■ Direction ■
Transcribe the material exactly. Images do not belong in the copy.

■ Source data ■
______

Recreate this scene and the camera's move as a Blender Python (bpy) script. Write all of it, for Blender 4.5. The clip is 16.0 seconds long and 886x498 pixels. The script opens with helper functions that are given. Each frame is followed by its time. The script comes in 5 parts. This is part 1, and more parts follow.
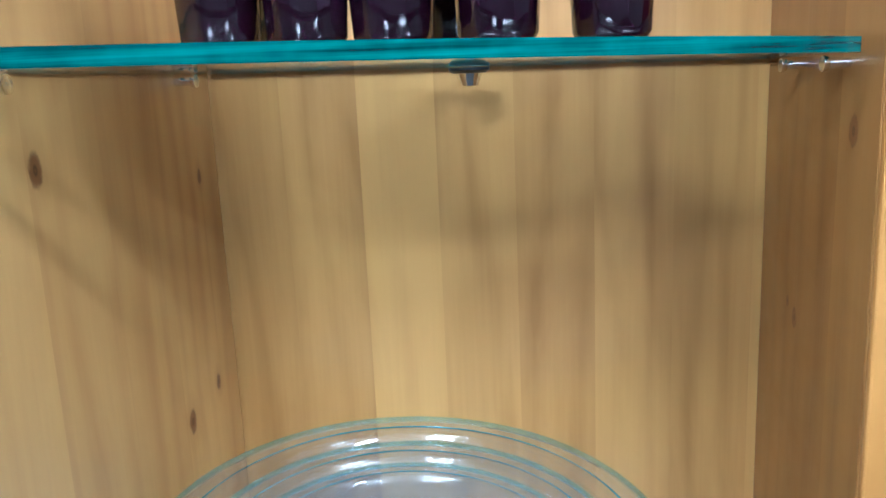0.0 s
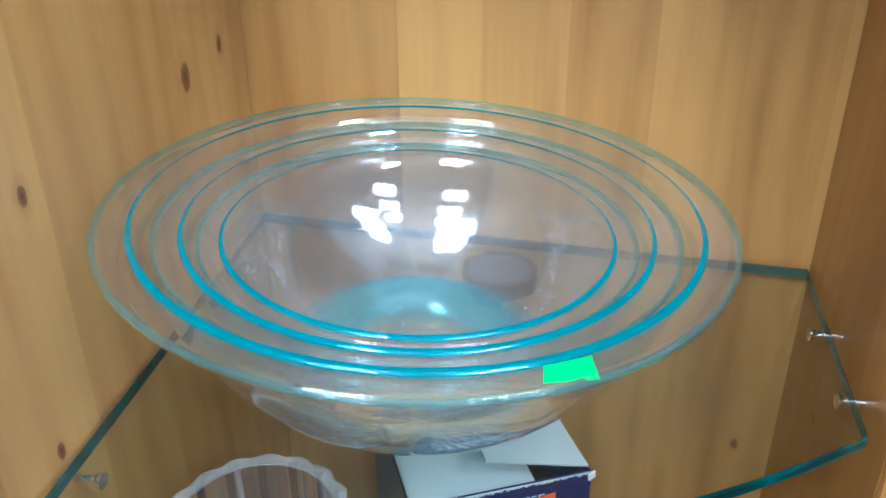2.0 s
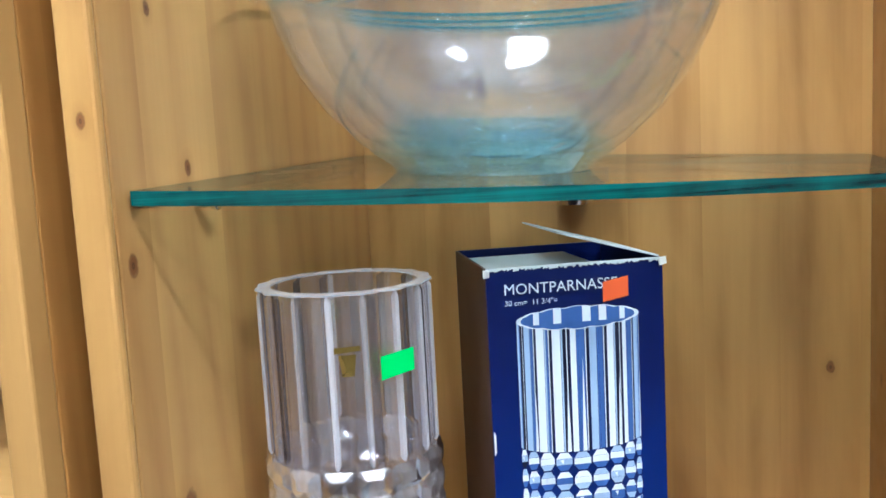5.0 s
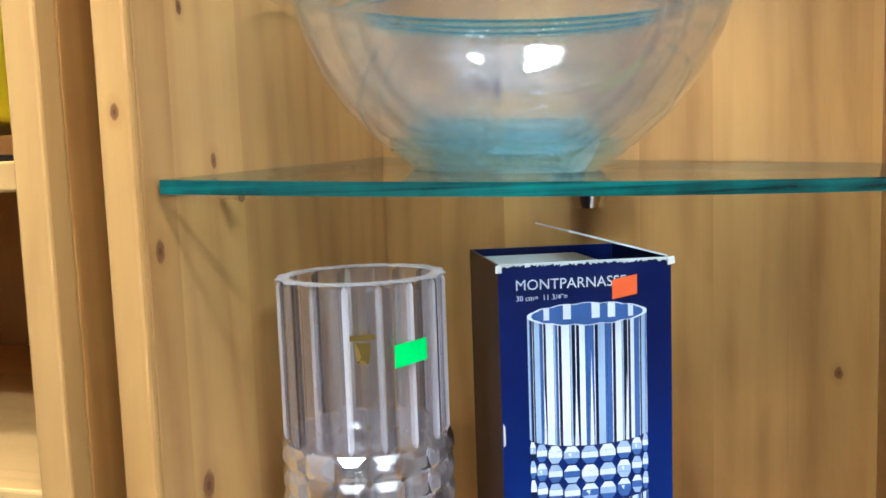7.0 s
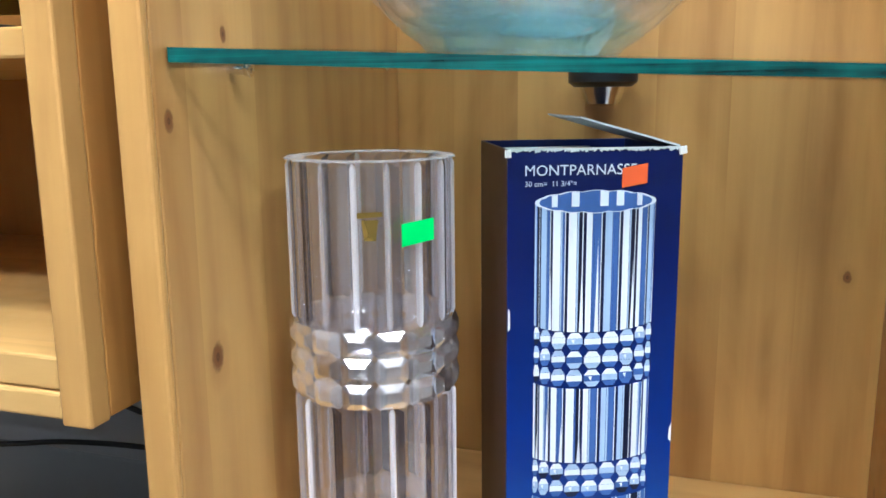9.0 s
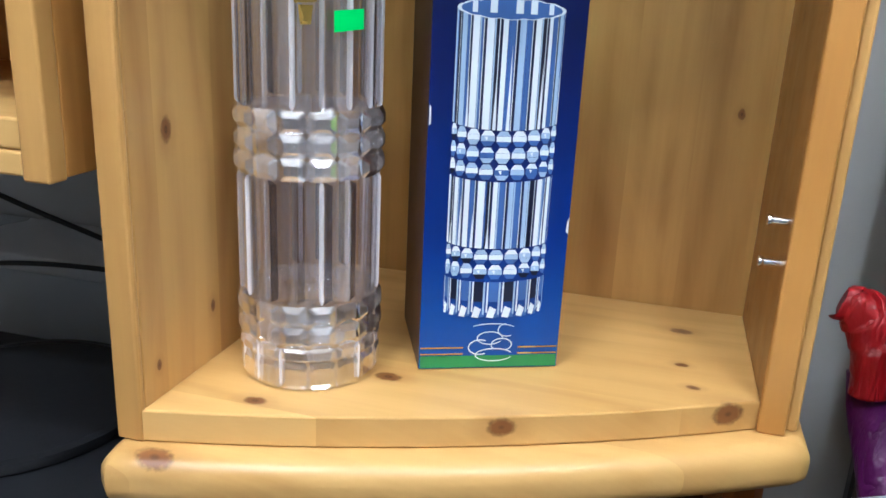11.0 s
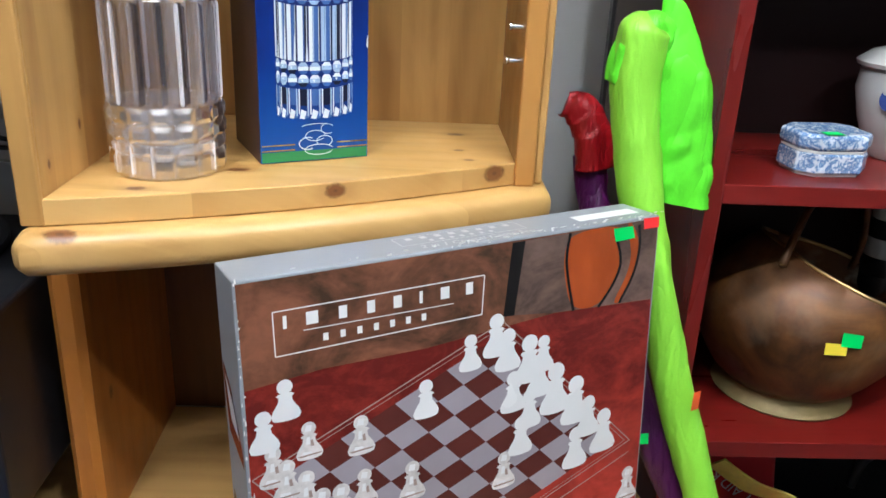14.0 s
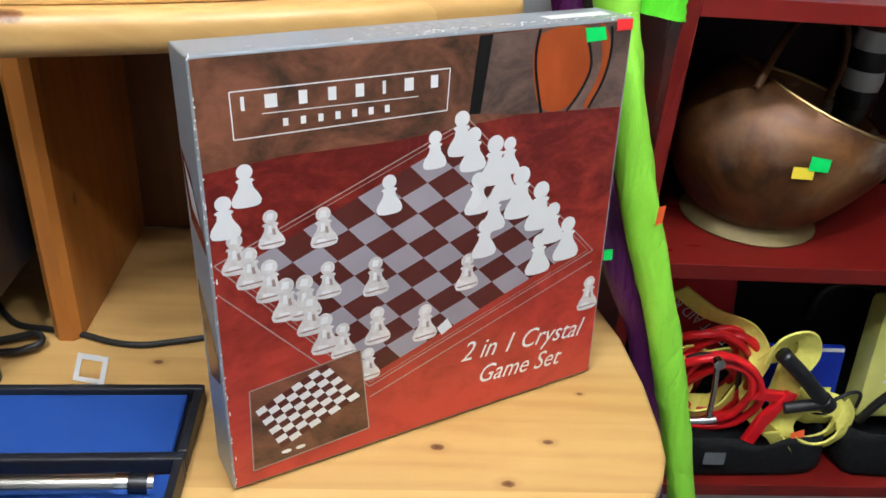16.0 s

______

■ Solution ■
Recreate this scene and the camera's move as a Blender Python (bpy) script. Write all of it, for Blender 4.5. The clip is 16.0 seconds long and 886x498 pixels. The script opens with helper functions that are given. Each frame is followed by its time. The script comes in 5 parts. This is part 1, and more parts follow.
0.0 s
2.0 s
5.0 s
7.0 s
9.0 s
11.0 s
14.0 s
16.0 s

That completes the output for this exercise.